トヨタの凄いところの話

こんにちは。ココノエです。
個人的に、トヨタの凄いと思っているところの話です。

凄いところ1:生産調査室

生産調査室については是非にトヨタ物語で大野耐一さんの物語として読んでいただきたいです。トヨタ生産方式のような世界に轟いているものを作り上げるには、どれだけの努力が裏にあるのかが知れてとても面白いです。

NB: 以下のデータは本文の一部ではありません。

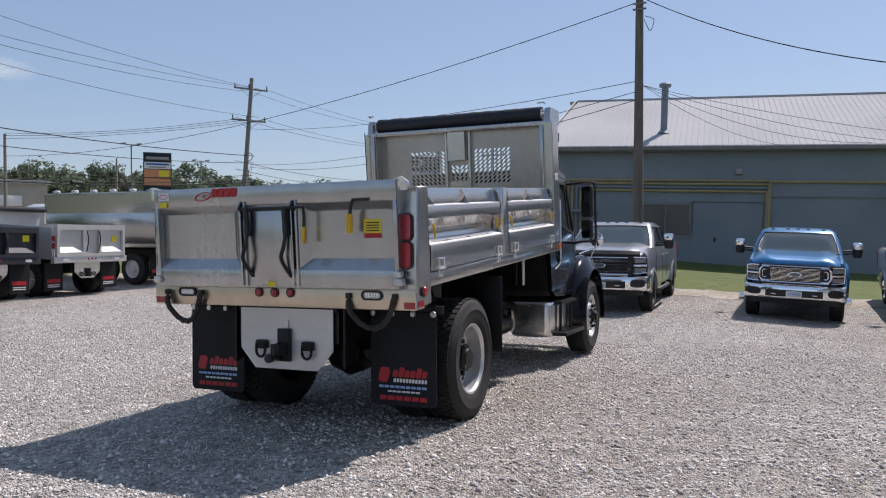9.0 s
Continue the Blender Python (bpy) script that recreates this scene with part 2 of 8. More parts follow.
BLACK_PAINT = material("black_cab_paint", (0.006, 0.007, 0.012), (0.008, 0.009, 0.014), 0.14, 0.0, 3, 40, coat=0.45, rough_var=0.04, spec=0.12)
CHASSIS = material("chassis_black", (0.006, 0.006, 0.007), (0.013, 0.0125, 0.0125), 0.42, 0.0, 5, 60, 0.08, rough_var=0.15, spec=0.3)
BLACK = material("black_plastic", (0.010, 0.010, 0.011), (0.02, 0.02, 0.02), 0.55, 0.0, 8, 120, 0.15)
RUBBER = material("tyre_rubber", (0.011, 0.0108, 0.0108), (0.023, 0.0225, 0.022), 0.75, 0.0, 6, 70, 0.2)
FLAP = material("mud_flap_rubber", (0.008, 0.009, 0.011), (0.014, 0.015, 0.018), 0.6, 0.0, 4, 50, 0.05, spec=0.25)
TARP = material("tarp_vinyl", (0.006, 0.007, 0.011), (0.011, 0.012, 0.018), 0.5, 0.0, 3, 60, 0.4, 14)
GLASS = glass_material("cab_glass", (0.10, 0.13, 0.13), 0.01, 0.66)
GLASS_DARK = glass_material("tinted_glass", (0.012, 0.016, 0.018), 0.02, 0.12)
# roughened so that it mirrors no sun glint from the headboard
REAR_GLASS = glass_material("dusty_rear_glass", (0.02, 0.025, 0.025), 0.4, 0.3)
# pale blue base stands in for sky mirrored in the windscreens
SCREEN_GLASS = glass_material("windscreen_glass", (0.15, 0.20, 0.235), 0.01, 0.0)
HOUSE_GLASS = glass_material("house_window_glass", (0.11, 0.135, 0.142), 0.02, 0.45)
# low tone stands in for a dark reflection in the mirror faces
MIRROR = material("mirror_glass", (0.16, 0.17, 0.18), (0.18, 0.19, 0.2), 0.03, 1.0, 2, 20, rough_var=0.01)
RED_LENS = material("red_lens", (0.42, 0.006, 0.022), (0.30, 0.004, 0.014), 0.18, 0.0, 40, 160, 0.2, coat=0.8)
AMBER_LENS = material("amber_lens", (0.75, 0.16, 0.02), (0.6, 0.1, 0.01), 0.2, 0.0, 40, 160, 0.1, coat=0.8)
HEAD_LENS = material("headlamp_glass", (0.22, 0.23, 0.24), (0.42, 0.43, 0.44), 0.1, 0.3, 14, 60, 0.0, coat=0.8)
CAR_LENS = material("dark_headlamp_glass", (0.05, 0.06, 0.065), (0.20, 0.22, 0.23), 0.08, 0.2, 9, 60, 0.0, coat=0.8)
WHITE_LENS = material("white_lens", (0.7, 0.72, 0.72), (0.5, 0.52, 0.54), 0.15, 0.0, 60, 200, 0.1, coat=0.8)
YELLOW = material("yellow_plastic", (0.70, 0.42, 0.01), (0.6, 0.34, 0.01), 0.45, 0.0, 8, 60)
YELLOW_LABEL = material("yellow_label", (0.75, 0.62, 0.02), (0.7, 0.55, 0.02), 0.4, 0.0, 8, 60)
RED_INK = material("red_print", (0.45, 0.012, 0.02), (0.35, 0.01, 0.016), 0.45, 0.0, 8, 60)
WHITE_INK = material("white_print", (0.72, 0.72, 0.72), (0.62, 0.62, 0.62), 0.5, 0.0, 8, 60)
BLUE_INK = material("blue_print", (0.28, 0.42, 0.72), (0.22, 0.36, 0.64), 0.5, 0.0, 8, 60)
BLACK_INK = material("black_print", (0.012, 0.012, 0.014), (0.02, 0.02, 0.02), 0.5, 0.0, 8, 60)
CONCRETE = material("concrete", (0.34, 0.33, 0.31), (0.25, 0.24, 0.22), 0.85, 0.0, 2.5, 40, 0.3)
PALE_CONCRETE = material("pale_concrete", (0.45, 0.44, 0.42), (0.35, 0.34, 0.32), 0.85, 0.0, 2.5, 40, 0.3)
ASPHALT = material("asphalt", (0.11, 0.11, 0.115), (0.15, 0.15, 0.15), 0.85, 0.0, 0.4, 30, 0.3, coord="Object")
SIDING = material("vinyl_siding", (0.88, 0.875, 0.885), (0.83, 0.825, 0.835), 0.45, 0.0, 0.9, 30, 0.06, 60, (1, 0.3, 1), per_piece=0.03)
TRIM_GREY = material("grey_trim_paint", (0.30, 0.30, 0.31), (0.25, 0.25, 0.26), 0.5, 0.0, 3, 50, 0.05)
WHITE_PVC = material("white_window_frame", (0.78, 0.78, 0.78), (0.70, 0.70, 0.70), 0.4, 0.0, 4, 60)
SOFFIT = material("pale_soffit", (0.52, 0.51, 0.49), (0.44, 0.43, 0.41), 0.55, 0.0, 2, 40)
SHINGLE = material("brown_shingle", (0.255, 0.172, 0.122), (0.175, 0.120, 0.087), 0.9, 0.0, 9, 120, 0.5, 150, per_piece=0.22, grain=0.5)
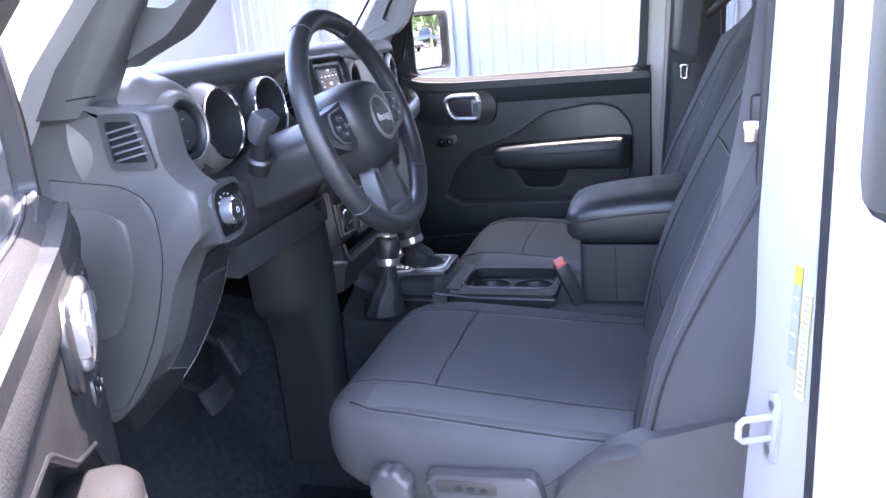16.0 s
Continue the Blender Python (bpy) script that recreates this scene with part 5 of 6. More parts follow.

その生産調査室ですが、この部署はトヨタ生産方式を系列含め徹底させるための部署です。元々トヨタ生産方式(カンバン方式)は、自動車が在庫として積み上がると経営として重大な問題になる(自動車の在庫=高級な鉄の塊のためとにかく無駄なものは作りたくない=キャッシュフローの悪化)ため、とにかく必要な分だけ生産したい考えから生み出され、今ではトヨタの競争優位性の確たるものとなっています。
当然、このトヨタ生産方式自体もすごいのですが、これを系列も含めたサプライチェーン上で運用を徹底させる生産調査室が最も凄いところだと思っています。あるあるですが、会社で運用を変更しても徹底できず絵に描いた餅になったり、運用が形骸化します。トヨタではこうならないために、徹底して生産調査室のメンバーが運用を叩き込みます。
結局のところ、トヨタ生産方式というモデルそのものが希少なのではなく、それを運用するための人が最も重要であり、それを体現するための人を作り続けるためのシステムを構築しているのが、最もトヨタの凄いところだと思います。そのため、単に他社がトヨタ生産方式が真似をしても運用できず、うまく行かなくなるのだと思います。

余談、SaaS界隈の話。

SaaS界隈で特に読まれる方が多いかと思いますが、The Modelは営業システムに関する良書です。この営業システムのモデルが「The Model」であり、このモデルを作る参考になったのが製造業のモデル(恐らくトヨタ生産方式)です。
製造業を元にThe Modelは理論立てられており、とても参考になるのですが、個人的に気になるのは、この営業モデル理論と著者の経緯がメインになり、このモデルを運用するための人についての言及が少ないことです(CROについての記述が若干あるくらい)。
恐らく、この本を読み営業組織をモデル化するところが増えると思うのですが、結局のところトヨタの生産調査室になるところを設計しない限り、モデル先行、理論先行のところが増えるのではないかと思います。特に日本人の傾向かサッカーでもフォーメーション論が多いように、形から入りたがる方が多いように感じるため、モデルだけ当てはめて内容が伴わないところが増えないか懸念しています(本自体はAmazonレビュー通り良書なので読むのをオススメします)。

凄いところ2:投資判断

トヨタの現場ではトヨタ生産方式と生産調査室が凄いと書きましたが、加えて経営陣の投資判断が凄いと感じています。
現場でいくら改善し効率化したところで、生産設備がオンボロでは、後から参入した業者が最新の設備を導入すれば効率化した以上の生産性が実現してしまいます(乗用車を改善し200キロが出せるようになっても、F1には勝てないみたいな感じ)。そのため、現場でいくら努力をしても、経営陣が適切な投資判断をしなければその運用の競争優位性は発揮されません。
よって、トヨタが生産において明らかな優位性を保てているのは、単にトヨタ生産方式がすごかったという話にするのではなく、経営陣の投資判断が適切でもあったためと全社的に最善を尽くした結果と考えます。

さいごに

トヨタが凄いのは、トヨタ生産方式を、生産調査室(現場)と、適切な投資(経営)で実現されているからという話でした。